Give an exact transcription of every line, dropping the images.
########################################
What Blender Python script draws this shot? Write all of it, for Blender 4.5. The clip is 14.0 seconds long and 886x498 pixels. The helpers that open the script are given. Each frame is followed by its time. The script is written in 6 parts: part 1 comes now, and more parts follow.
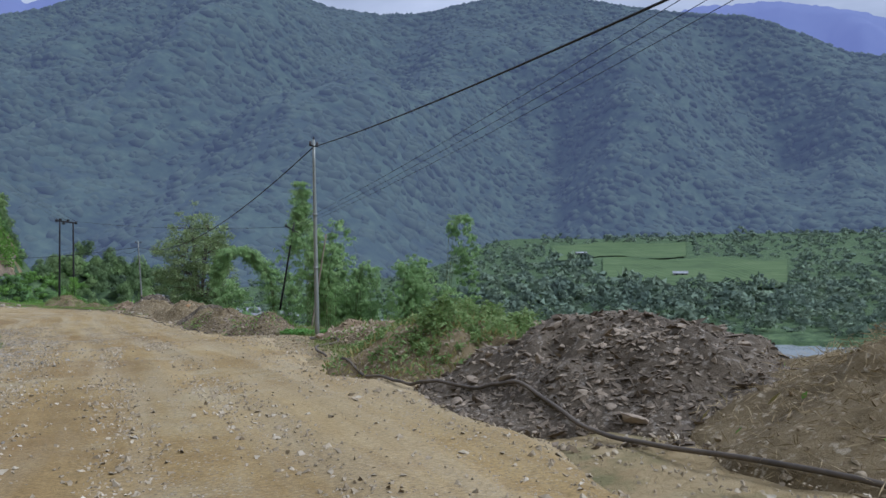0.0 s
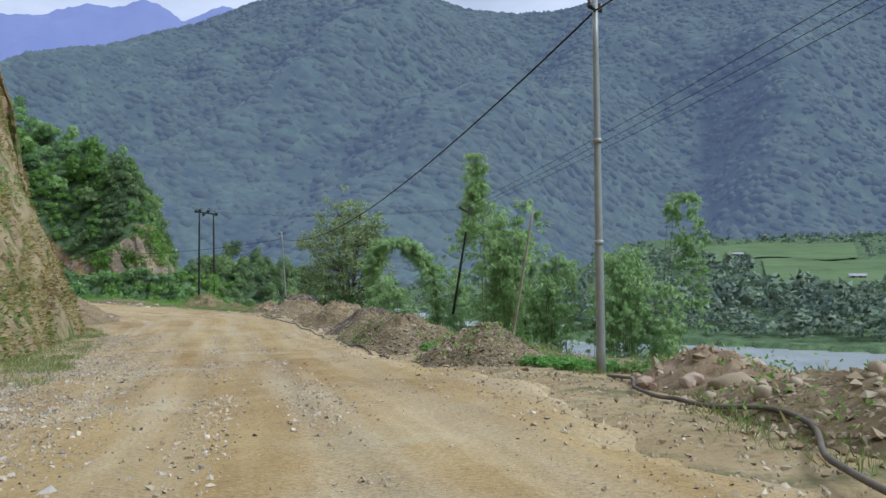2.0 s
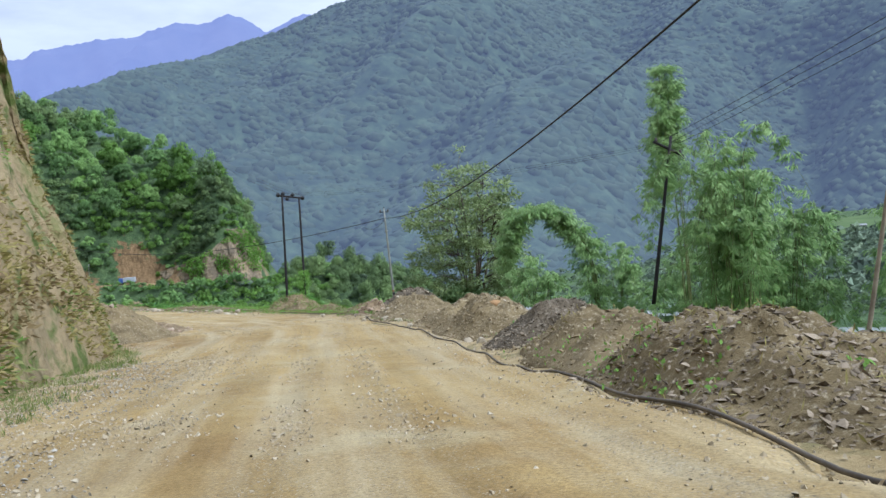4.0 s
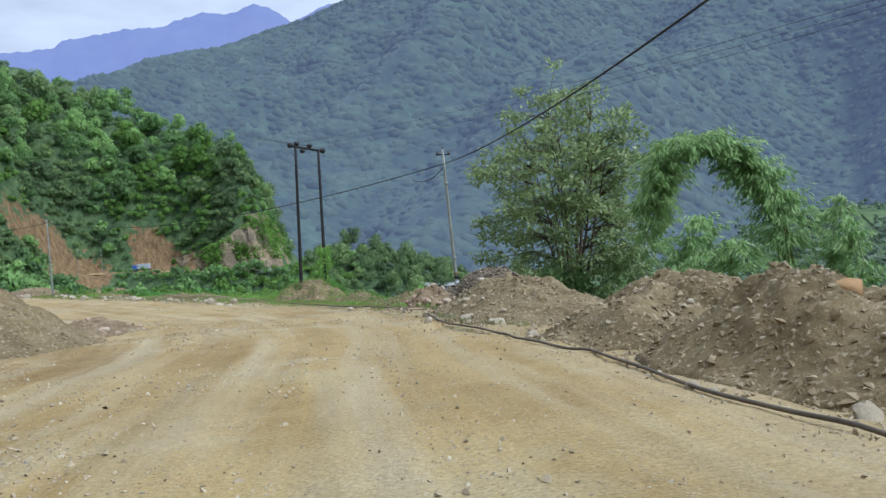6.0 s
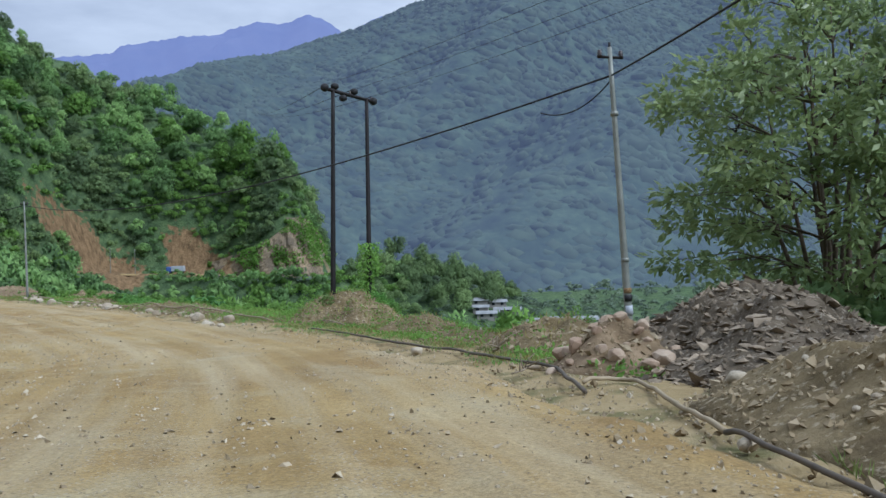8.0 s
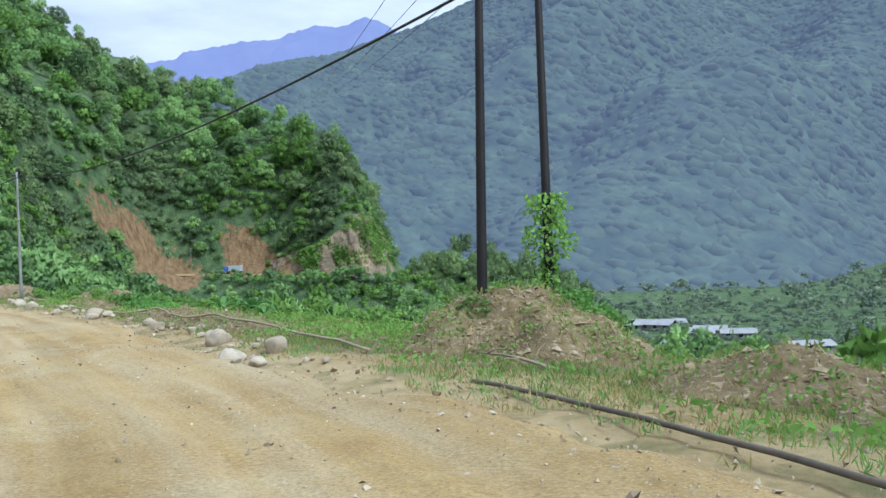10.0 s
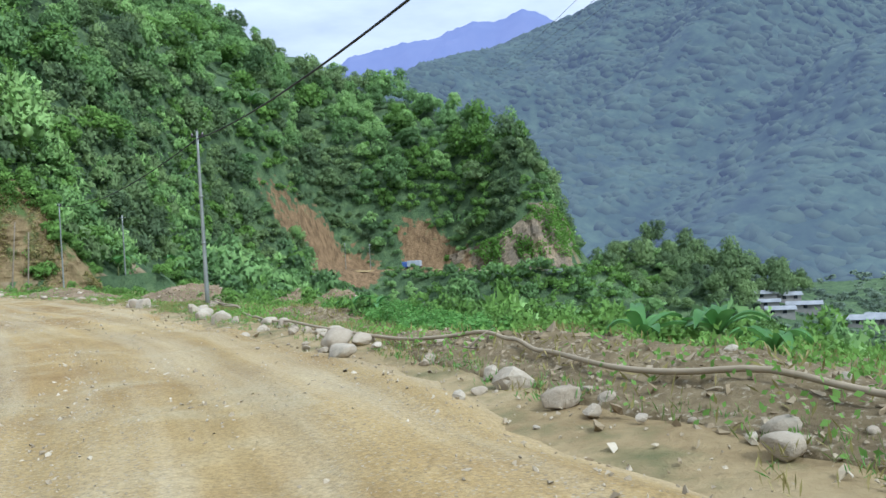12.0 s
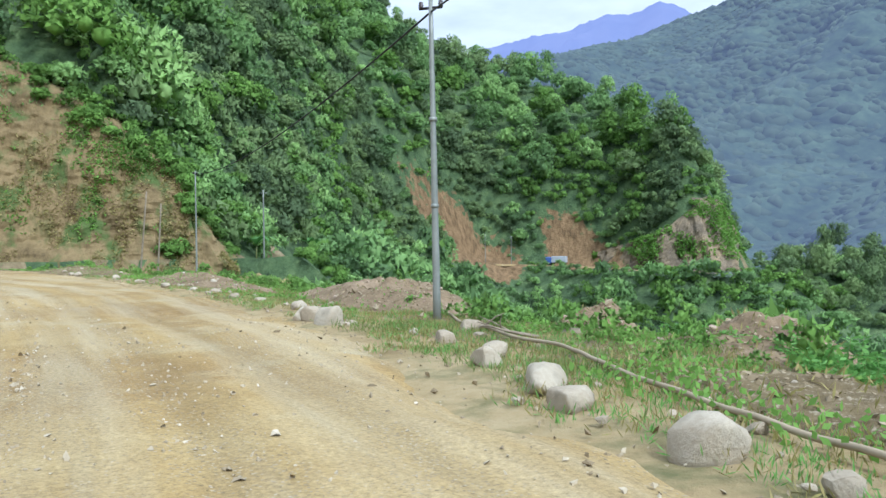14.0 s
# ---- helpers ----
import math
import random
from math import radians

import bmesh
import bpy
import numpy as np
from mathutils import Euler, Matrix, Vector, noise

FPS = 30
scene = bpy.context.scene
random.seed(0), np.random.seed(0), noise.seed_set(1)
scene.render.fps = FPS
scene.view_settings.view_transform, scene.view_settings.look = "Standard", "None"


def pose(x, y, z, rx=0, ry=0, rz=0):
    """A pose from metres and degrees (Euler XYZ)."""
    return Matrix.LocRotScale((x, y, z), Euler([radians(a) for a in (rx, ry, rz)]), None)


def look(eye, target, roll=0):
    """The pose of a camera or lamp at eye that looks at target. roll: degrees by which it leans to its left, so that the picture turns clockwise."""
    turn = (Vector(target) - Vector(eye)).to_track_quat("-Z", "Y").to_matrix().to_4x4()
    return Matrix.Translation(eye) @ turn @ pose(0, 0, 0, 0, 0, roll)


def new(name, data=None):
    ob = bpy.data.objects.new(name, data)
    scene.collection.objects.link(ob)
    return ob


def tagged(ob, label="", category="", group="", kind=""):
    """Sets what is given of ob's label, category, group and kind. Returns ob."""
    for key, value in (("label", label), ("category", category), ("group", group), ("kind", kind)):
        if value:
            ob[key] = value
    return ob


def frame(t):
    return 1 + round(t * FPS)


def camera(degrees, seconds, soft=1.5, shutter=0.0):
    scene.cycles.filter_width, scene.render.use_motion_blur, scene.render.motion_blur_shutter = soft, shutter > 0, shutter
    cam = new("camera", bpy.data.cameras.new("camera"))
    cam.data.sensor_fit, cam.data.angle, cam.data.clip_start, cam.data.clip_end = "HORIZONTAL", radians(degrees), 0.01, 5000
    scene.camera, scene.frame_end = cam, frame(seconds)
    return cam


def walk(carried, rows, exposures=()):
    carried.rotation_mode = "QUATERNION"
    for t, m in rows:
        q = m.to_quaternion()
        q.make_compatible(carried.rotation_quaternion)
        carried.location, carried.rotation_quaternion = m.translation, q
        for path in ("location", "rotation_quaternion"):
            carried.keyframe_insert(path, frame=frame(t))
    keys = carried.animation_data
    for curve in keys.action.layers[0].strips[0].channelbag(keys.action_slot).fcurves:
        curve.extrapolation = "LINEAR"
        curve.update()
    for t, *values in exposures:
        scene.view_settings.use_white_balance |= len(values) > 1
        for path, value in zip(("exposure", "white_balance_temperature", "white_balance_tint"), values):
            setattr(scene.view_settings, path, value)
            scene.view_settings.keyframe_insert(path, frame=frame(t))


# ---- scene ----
########################################
Exercise output:
What Blender Python script draws this shot? Write all of it, for Blender 4.5. The clip is 14.0 seconds long and 886x498 pixels. The helpers that open the script are given. Each frame is followed by its time. The script is written in 6 parts: part 1 comes now, and more parts follow.
0.0 s
2.0 s
4.0 s
6.0 s
8.0 s
10.0 s
12.0 s
14.0 s
# ---- helpers ----
import math
import random
from math import radians

import bmesh
import bpy
import numpy as np
from mathutils import Euler, Matrix, Vector, noise

FPS = 30
scene = bpy.context.scene
random.seed(0), np.random.seed(0), noise.seed_set(1)
scene.render.fps = FPS
scene.view_settings.view_transform, scene.view_settings.look = "Standard", "None"


def pose(x, y, z, rx=0, ry=0, rz=0):
    """A pose from metres and degrees (Euler XYZ)."""
    return Matrix.LocRotScale((x, y, z), Euler([radians(a) for a in (rx, ry, rz)]), None)


def look(eye, target, roll=0):
    """The pose of a camera or lamp at eye that looks at target. roll: degrees by which it leans to its left, so that the picture turns clockwise."""
    turn = (Vector(target) - Vector(eye)).to_track_quat("-Z", "Y").to_matrix().to_4x4()
    return Matrix.Translation(eye) @ turn @ pose(0, 0, 0, 0, 0, roll)


def new(name, data=None):
    ob = bpy.data.objects.new(name, data)
    scene.collection.objects.link(ob)
    return ob


def tagged(ob, label="", category="", group="", kind=""):
    """Sets what is given of ob's label, category, group and kind. Returns ob."""
    for key, value in (("label", label), ("category", category), ("group", group), ("kind", kind)):
        if value:
            ob[key] = value
    return ob


def frame(t):
    return 1 + round(t * FPS)


def camera(degrees, seconds, soft=1.5, shutter=0.0):
    scene.cycles.filter_width, scene.render.use_motion_blur, scene.render.motion_blur_shutter = soft, shutter > 0, shutter
    cam = new("camera", bpy.data.cameras.new("camera"))
    cam.data.sensor_fit, cam.data.angle, cam.data.clip_start, cam.data.clip_end = "HORIZONTAL", radians(degrees), 0.01, 5000
    scene.camera, scene.frame_end = cam, frame(seconds)
    return cam


def walk(carried, rows, exposures=()):
    carried.rotation_mode = "QUATERNION"
    for t, m in rows:
        q = m.to_quaternion()
        q.make_compatible(carried.rotation_quaternion)
        carried.location, carried.rotation_quaternion = m.translation, q
        for path in ("location", "rotation_quaternion"):
            carried.keyframe_insert(path, frame=frame(t))
    keys = carried.animation_data
    for curve in keys.action.layers[0].strips[0].channelbag(keys.action_slot).fcurves:
        curve.extrapolation = "LINEAR"
        curve.update()
    for t, *values in exposures:
        scene.view_settings.use_white_balance |= len(values) > 1
        for path, value in zip(("exposure", "white_balance_temperature", "white_balance_tint"), values):
            setattr(scene.view_settings, path, value)
            scene.view_settings.keyframe_insert(path, frame=frame(t))


# ---- scene ----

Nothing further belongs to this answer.